Pendahuluan
Teori konstruktivisme dalam hubungan internasional adalah salah satu teori yang sering dibahas dalam studi hubungan internasional. Teori ini menganggap bahwa realitas dunia internasional tidak dapat dipahami melalui analisis objektif, tetapi lebih dipengaruhi oleh interpretasi subjektif dari aktor-aktor yang terlibat dalam hubungan internasional. Dalam artikel ini, kami akan membahas pengertian teori konstruktivisme, sejarah perkembangannya, dan relevansinya dalam hubungan internasional.

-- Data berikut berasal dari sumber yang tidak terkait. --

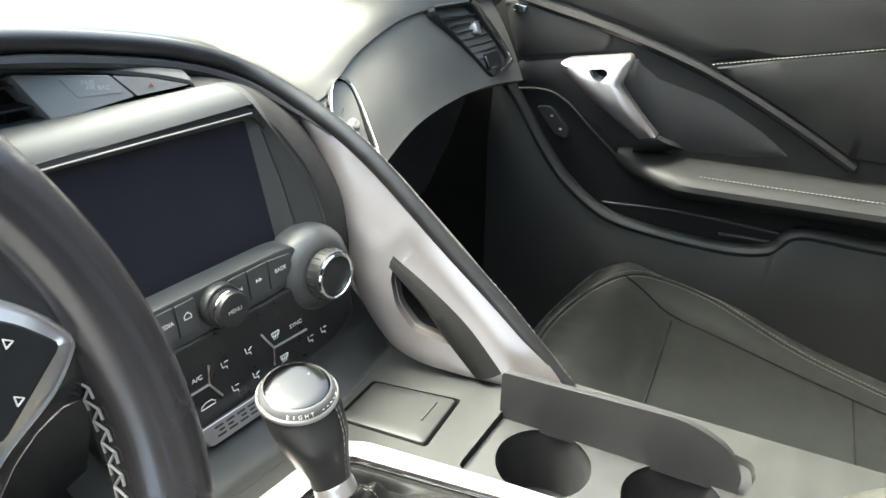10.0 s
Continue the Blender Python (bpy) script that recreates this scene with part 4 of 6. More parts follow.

Pengertian Konstruktivisme
Teori konstruktivisme adalah teori dalam hubungan internasional yang menganggap bahwa realitas dunia internasional tidak terbentuk oleh faktor-faktor objektif semata, tetapi juga dipengaruhi oleh interpretasi subjektif dari aktor-aktor yang terlibat dalam hubungan internasional. Dalam teori konstruktivisme, realitas dunia internasional bukanlah sesuatu yang telah ada sejak awal, tetapi merupakan hasil dari proses konstruksi sosial yang terus-menerus dilakukan oleh aktor-aktor yang terlibat dalam hubungan internasional.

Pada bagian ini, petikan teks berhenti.